Pressured by federal regulators to write quality loans, lenders have little choice but to follow underwriting marching orders issued in rapid succession this year by federal mortgage insurers.
Here’s a rundown.
- Effective Dec. 13, among other underwriting updates, Fannie Mae is reducing debt-to-income ratios, the amount of a borrower’s gross monthly income that goes toward paying all debts. Fannie is dropping the ratio from 55 to 45 percent and the debt must include once exempt revolving debt with a balance of 10 or fewer payments.
- Also, if the lender can’t verify the amount of a minimum monthly payment on any revolving credit, it must assume the payment is 5 percent of the balance and include that amount in the debt-to-income ratio.
- Once excluded, but now also included in debt-to-income ratio, are payments on decades-old mortgages with only 10 payments (or more) remaining. That will make it tougher for older home owners to buy a second home.
- Borrowers who have gone through foreclosure can forget buying a home with a Fannie-backed loan for seven years. That reduces the pool of mortgages available to consumers who’ve suffered a foreclosure.
Freddie Mac is considering guidelines similar to big sister Fannie’s.
- Also, effective Dec. 1, Freddie Mac lenders now will be required to consider a borrower’s credit report inquiries made in the previous 120 days, rather than the prior 90 days as was required before the new rule.
If the borrower was granted additional credit, the debt adds to the debt-to-income ratio.

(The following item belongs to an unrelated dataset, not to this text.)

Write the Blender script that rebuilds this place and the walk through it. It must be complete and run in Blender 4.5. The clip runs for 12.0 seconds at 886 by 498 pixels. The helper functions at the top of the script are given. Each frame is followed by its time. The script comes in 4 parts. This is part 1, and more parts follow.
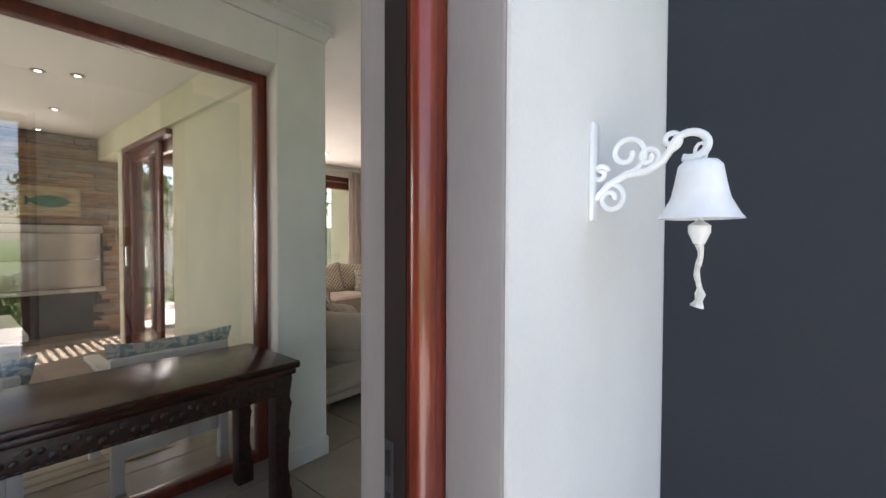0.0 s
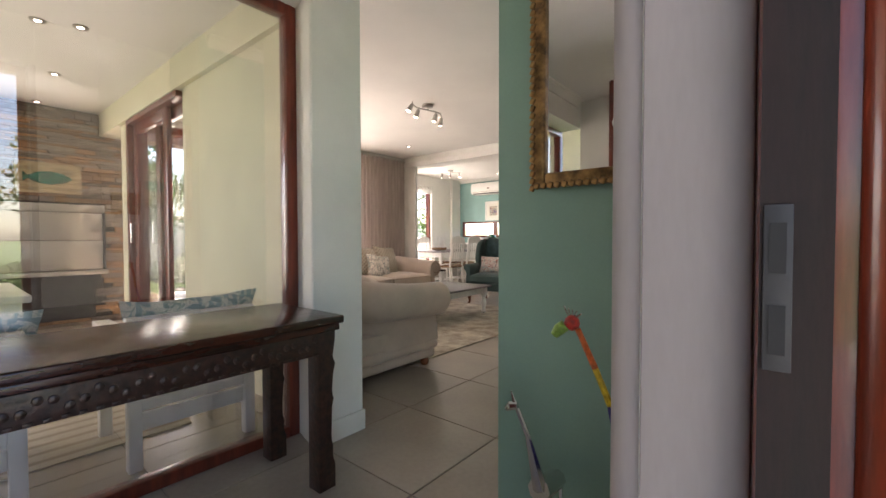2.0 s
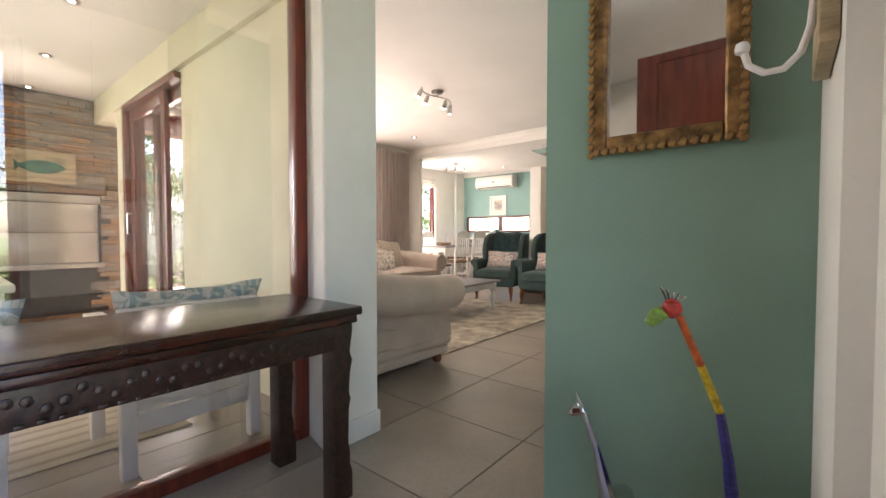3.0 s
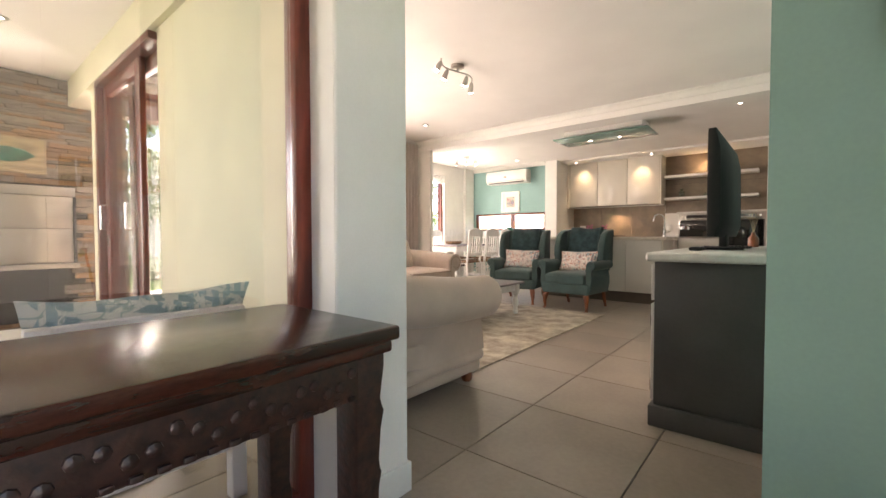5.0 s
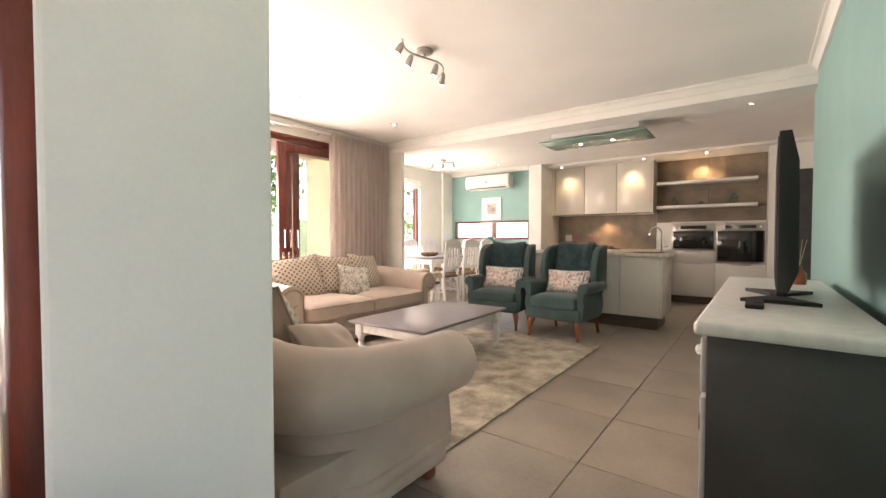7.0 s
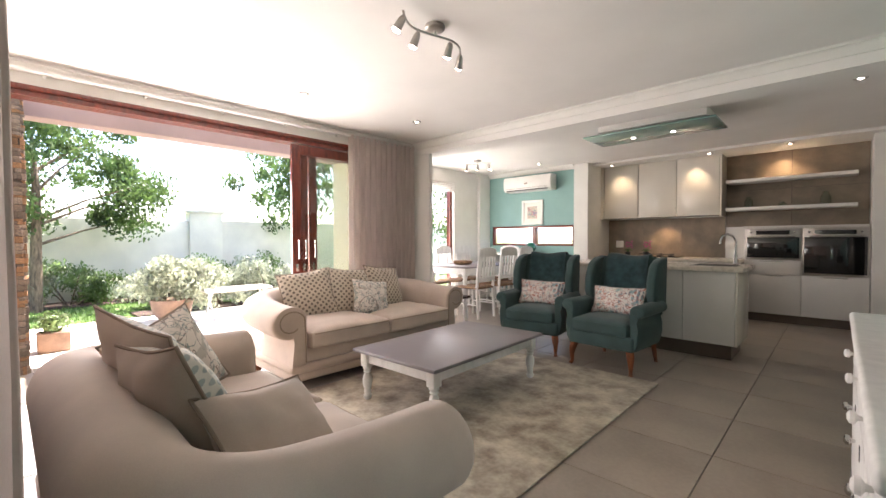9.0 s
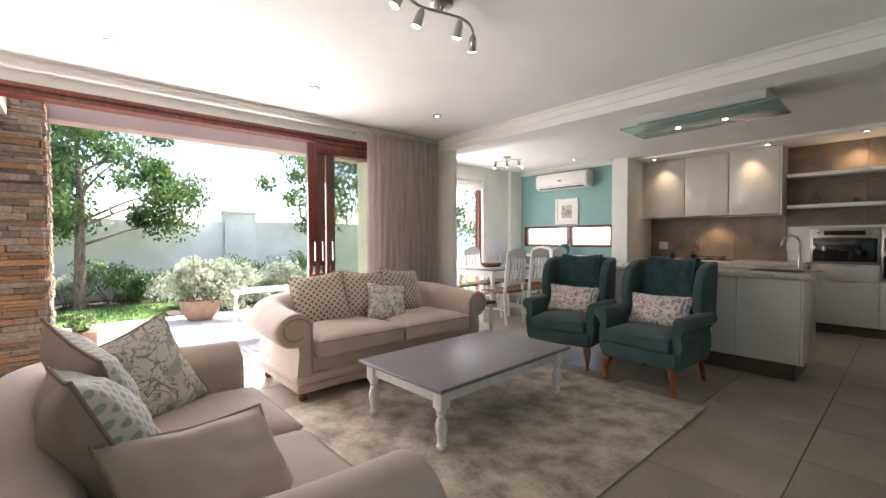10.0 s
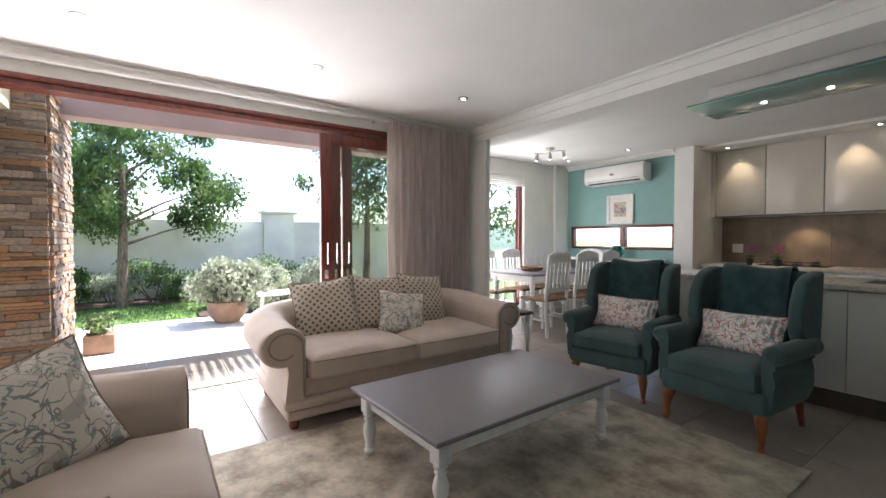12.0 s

Borrowers underwritten out of the running for Fannie Mae and Freddie Mac guidelines on conforming loans may have to consider low-down payment Federal Housing Administration loans. However, those loans are already tougher to land than ever and they come with mortgage insurance that recently rose in price.
FHA loans have become the go-to mortgage for less financially fit borrowers who likely would have shopped the now defunct subprime market.
- In October, the FHA began to require credit scores of at least 500, creating a minimum where none previously existed. Borrowers with scores ranging from 500 to 579, must come up with 10 percent down. Borrowers who want an FHA loan with only 3.5 percent down must have a score of more than 580.
FICO scores, ranging from 300 to 850, are a numerical rendition of a borrowers’ creditworthiness.
Individual lenders can set their own credit score requirements and several lenders recently pushed the minimums to 640 on FHA loans.
- Earlier this year, the FHA also boosted the upfront mortgage premium to 2.25 percent of the loan amount, up from the previous 1.75 percent, the second increase in the past two years.
- Also earlier this year, a seller’s contribution to FHA loan closing costs was slashed from 6 percent to 3 percent, after critics said the higher maximum encouraged sellers to mark up the price to compensate for their concession.